§ **Records for the exercise**:
>> start

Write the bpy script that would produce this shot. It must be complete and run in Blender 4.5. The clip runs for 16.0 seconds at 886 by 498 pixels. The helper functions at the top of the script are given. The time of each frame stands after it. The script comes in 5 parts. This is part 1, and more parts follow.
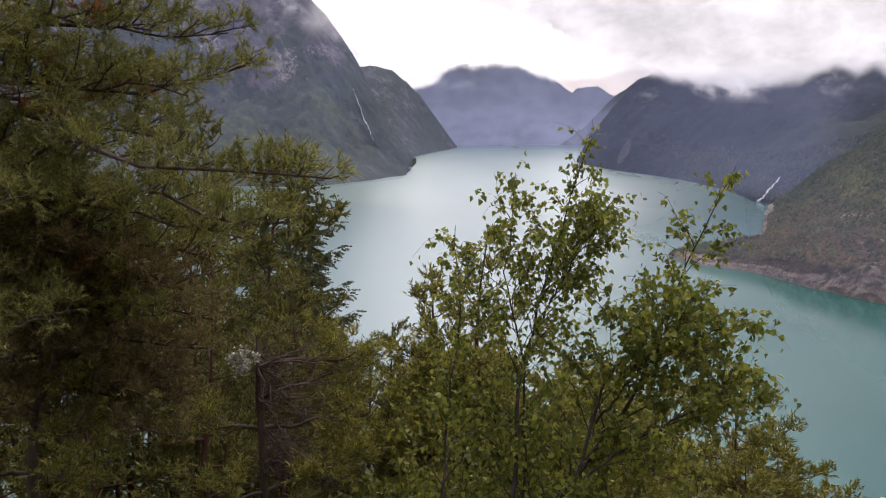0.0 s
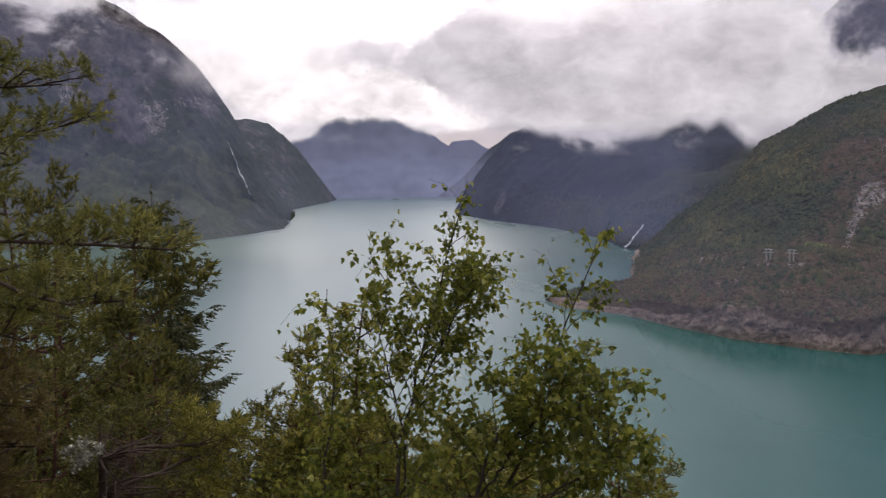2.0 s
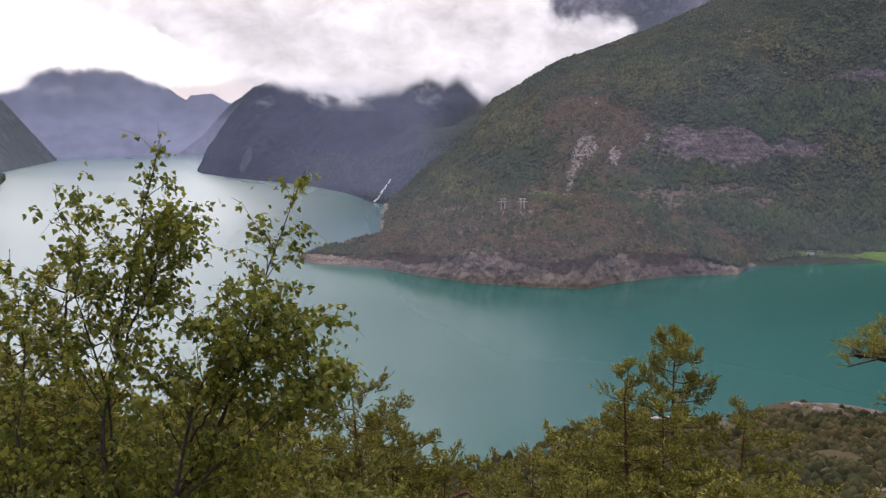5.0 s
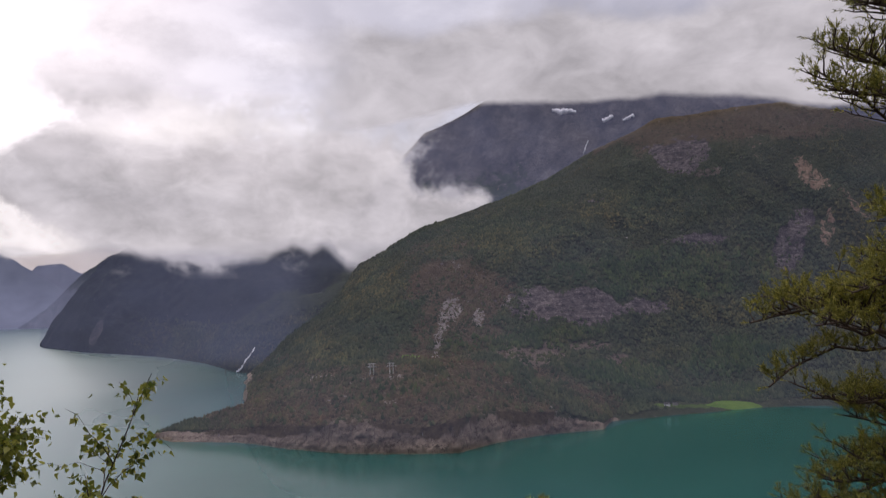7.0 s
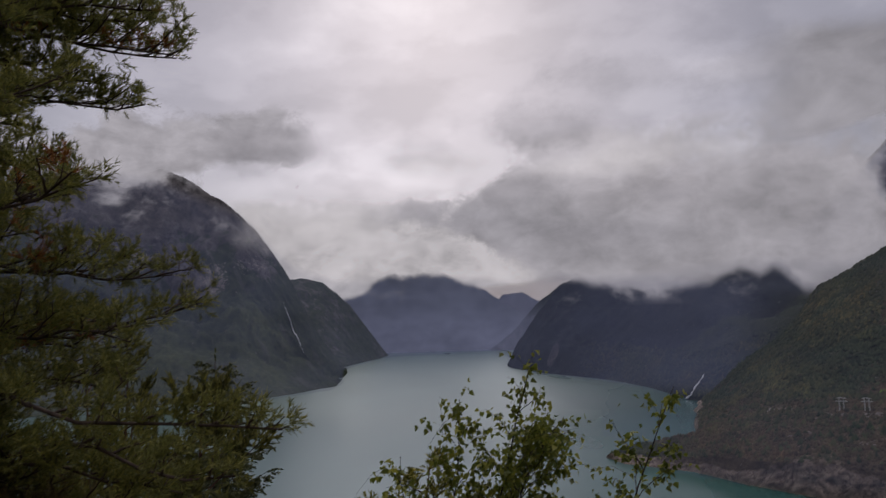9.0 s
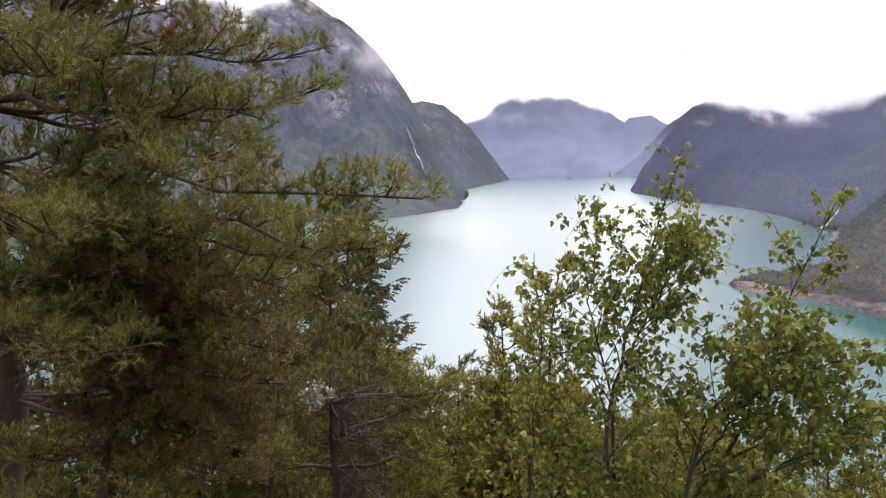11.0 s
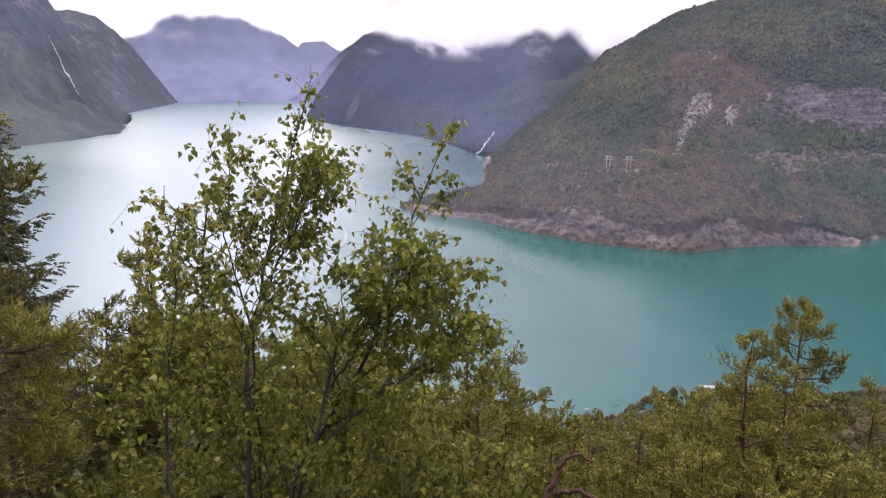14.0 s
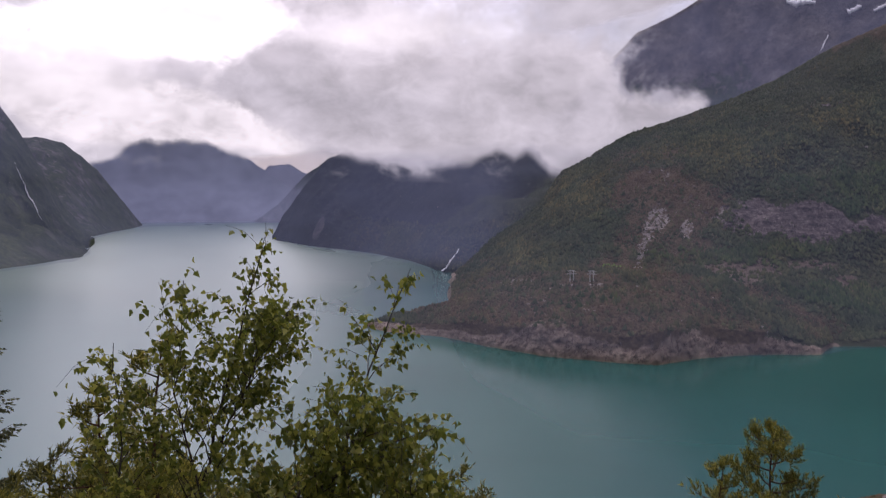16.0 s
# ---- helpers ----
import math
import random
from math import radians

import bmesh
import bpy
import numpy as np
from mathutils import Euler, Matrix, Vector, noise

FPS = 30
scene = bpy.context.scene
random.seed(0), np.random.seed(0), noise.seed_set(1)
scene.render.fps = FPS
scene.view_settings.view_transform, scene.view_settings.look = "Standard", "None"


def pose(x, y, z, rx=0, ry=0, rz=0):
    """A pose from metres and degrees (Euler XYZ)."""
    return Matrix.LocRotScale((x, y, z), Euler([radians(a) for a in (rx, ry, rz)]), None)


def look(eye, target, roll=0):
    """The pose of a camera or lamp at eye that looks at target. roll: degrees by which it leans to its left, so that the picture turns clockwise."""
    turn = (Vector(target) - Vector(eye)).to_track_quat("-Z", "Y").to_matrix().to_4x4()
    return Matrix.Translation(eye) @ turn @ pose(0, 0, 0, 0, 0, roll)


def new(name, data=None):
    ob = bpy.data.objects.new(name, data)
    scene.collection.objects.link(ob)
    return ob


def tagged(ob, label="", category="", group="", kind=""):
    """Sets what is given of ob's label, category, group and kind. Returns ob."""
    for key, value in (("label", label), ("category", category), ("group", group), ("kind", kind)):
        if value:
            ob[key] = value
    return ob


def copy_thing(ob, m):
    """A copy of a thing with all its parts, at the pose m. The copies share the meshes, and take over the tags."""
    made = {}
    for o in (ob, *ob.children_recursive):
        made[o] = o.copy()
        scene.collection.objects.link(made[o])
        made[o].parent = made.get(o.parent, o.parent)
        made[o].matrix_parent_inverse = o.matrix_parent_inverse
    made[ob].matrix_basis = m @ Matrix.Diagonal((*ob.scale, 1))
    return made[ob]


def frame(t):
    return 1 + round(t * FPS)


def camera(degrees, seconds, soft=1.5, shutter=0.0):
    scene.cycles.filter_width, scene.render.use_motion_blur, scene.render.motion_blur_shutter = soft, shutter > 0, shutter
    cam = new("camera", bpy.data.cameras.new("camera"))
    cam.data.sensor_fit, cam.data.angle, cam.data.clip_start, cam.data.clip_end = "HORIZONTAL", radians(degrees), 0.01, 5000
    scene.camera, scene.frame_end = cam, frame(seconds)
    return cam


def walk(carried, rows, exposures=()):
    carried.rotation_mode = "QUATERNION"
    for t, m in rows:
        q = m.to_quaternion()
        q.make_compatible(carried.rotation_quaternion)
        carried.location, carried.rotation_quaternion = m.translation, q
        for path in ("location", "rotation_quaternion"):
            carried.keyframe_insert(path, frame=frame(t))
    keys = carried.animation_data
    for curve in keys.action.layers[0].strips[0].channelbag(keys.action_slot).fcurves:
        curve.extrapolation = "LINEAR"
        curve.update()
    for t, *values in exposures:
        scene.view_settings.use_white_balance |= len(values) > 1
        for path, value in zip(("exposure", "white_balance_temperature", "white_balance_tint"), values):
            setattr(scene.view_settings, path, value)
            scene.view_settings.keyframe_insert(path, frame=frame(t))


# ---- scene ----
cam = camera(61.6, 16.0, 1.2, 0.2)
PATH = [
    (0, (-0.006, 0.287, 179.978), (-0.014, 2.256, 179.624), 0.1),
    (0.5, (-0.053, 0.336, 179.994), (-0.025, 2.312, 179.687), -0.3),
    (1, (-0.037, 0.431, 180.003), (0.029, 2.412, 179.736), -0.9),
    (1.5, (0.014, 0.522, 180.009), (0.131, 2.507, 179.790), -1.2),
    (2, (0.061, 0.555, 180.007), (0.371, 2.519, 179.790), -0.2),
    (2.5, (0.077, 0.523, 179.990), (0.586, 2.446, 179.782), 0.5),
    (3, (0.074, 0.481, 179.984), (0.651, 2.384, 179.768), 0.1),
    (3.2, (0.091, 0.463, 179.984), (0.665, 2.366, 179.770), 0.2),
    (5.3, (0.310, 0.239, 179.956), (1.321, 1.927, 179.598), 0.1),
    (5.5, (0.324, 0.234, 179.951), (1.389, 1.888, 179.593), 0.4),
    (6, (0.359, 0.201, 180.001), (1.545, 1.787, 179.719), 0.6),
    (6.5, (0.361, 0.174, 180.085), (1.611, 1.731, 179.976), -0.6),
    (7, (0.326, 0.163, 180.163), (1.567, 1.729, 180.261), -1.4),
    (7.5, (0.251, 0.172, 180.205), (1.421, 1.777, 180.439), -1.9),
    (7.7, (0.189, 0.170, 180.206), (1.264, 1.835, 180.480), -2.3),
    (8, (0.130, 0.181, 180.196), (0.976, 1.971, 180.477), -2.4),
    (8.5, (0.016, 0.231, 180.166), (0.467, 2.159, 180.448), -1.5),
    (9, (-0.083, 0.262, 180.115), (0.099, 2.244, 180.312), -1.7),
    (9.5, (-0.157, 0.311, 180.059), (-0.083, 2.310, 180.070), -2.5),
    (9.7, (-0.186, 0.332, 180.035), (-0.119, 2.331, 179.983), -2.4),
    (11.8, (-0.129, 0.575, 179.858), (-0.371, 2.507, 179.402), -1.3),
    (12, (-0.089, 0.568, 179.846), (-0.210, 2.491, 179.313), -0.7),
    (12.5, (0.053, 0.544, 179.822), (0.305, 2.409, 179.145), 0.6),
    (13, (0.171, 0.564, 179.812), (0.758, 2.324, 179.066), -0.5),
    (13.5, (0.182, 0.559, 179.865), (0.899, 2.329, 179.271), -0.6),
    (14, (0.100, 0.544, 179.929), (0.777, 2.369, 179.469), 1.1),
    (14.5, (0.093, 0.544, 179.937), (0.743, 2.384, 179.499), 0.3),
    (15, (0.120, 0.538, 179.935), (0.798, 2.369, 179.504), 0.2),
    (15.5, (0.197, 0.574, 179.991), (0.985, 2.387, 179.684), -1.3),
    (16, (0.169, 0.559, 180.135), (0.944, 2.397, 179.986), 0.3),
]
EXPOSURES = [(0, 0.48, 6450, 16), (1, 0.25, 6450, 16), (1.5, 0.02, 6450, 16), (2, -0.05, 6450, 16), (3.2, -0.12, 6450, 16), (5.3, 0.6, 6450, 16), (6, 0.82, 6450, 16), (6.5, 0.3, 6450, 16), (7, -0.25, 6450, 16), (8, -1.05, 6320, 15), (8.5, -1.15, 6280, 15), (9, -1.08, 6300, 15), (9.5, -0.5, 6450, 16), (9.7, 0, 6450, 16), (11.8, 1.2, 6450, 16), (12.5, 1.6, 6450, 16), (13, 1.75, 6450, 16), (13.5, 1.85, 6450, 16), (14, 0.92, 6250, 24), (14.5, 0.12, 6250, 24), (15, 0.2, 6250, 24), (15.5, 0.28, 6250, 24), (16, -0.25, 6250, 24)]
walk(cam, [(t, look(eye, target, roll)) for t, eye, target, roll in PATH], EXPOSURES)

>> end
>> start

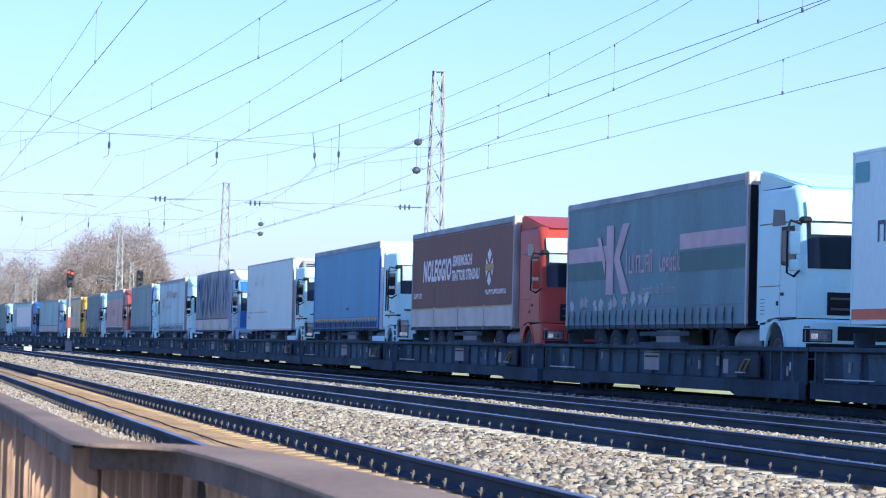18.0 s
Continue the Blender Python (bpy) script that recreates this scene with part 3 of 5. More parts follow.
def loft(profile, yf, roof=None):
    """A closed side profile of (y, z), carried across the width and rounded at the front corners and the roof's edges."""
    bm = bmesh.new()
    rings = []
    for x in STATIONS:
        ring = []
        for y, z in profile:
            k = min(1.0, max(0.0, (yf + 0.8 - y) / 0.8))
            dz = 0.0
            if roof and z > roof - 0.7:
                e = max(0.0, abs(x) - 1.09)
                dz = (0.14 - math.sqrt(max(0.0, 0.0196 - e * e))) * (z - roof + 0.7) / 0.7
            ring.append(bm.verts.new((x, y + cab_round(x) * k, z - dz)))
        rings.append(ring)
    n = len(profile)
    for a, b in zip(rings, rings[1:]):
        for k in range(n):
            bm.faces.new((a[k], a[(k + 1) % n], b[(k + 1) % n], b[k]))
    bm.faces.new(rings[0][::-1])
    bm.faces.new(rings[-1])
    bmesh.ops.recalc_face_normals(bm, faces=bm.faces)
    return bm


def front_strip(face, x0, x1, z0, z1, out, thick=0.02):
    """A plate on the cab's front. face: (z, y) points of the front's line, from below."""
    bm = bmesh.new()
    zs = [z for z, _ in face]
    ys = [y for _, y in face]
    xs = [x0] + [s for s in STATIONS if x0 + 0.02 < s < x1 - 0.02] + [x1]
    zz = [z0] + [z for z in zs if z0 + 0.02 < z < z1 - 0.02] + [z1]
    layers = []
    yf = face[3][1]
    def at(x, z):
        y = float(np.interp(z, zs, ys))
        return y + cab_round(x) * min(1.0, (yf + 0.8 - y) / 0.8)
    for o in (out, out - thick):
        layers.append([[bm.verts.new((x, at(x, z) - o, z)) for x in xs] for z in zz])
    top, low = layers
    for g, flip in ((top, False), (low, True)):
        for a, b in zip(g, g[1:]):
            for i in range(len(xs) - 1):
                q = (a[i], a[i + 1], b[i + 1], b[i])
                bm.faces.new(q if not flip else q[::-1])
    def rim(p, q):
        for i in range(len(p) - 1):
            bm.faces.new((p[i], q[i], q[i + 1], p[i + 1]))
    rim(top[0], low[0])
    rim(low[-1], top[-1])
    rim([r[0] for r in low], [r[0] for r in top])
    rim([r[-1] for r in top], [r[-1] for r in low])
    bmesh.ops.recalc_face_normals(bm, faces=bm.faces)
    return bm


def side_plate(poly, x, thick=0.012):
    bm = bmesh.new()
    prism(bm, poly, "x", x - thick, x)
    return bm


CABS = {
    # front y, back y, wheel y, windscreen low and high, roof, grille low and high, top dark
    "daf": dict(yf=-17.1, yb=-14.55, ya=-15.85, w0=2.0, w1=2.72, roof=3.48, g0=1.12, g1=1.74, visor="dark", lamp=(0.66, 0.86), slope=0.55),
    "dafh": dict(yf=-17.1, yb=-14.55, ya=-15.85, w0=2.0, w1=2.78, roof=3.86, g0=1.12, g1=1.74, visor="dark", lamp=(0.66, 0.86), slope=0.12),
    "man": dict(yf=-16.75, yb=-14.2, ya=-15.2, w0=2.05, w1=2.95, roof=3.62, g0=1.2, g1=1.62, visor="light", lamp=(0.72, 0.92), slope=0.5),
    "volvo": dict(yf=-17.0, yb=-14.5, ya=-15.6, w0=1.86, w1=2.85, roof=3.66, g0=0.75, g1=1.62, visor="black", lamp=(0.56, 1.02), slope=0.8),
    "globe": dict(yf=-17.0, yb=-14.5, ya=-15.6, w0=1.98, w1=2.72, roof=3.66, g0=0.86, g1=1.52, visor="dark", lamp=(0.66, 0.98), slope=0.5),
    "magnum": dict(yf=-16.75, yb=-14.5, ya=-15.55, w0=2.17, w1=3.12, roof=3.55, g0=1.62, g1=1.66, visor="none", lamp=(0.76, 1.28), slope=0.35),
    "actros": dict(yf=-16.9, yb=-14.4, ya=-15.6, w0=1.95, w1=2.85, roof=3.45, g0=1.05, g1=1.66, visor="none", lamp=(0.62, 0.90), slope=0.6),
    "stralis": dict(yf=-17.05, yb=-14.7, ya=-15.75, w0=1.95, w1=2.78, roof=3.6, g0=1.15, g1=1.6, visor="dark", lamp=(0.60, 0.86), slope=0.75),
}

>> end

Make a list of all lines in the data that contain "with".

§ **Response**:
    """A copy of a thing with all its parts, at the pose m. The copies share the meshes, and take over the tags."""
Continue the Blender Python (bpy) script that recreates this scene with part 3 of 5. More parts follow.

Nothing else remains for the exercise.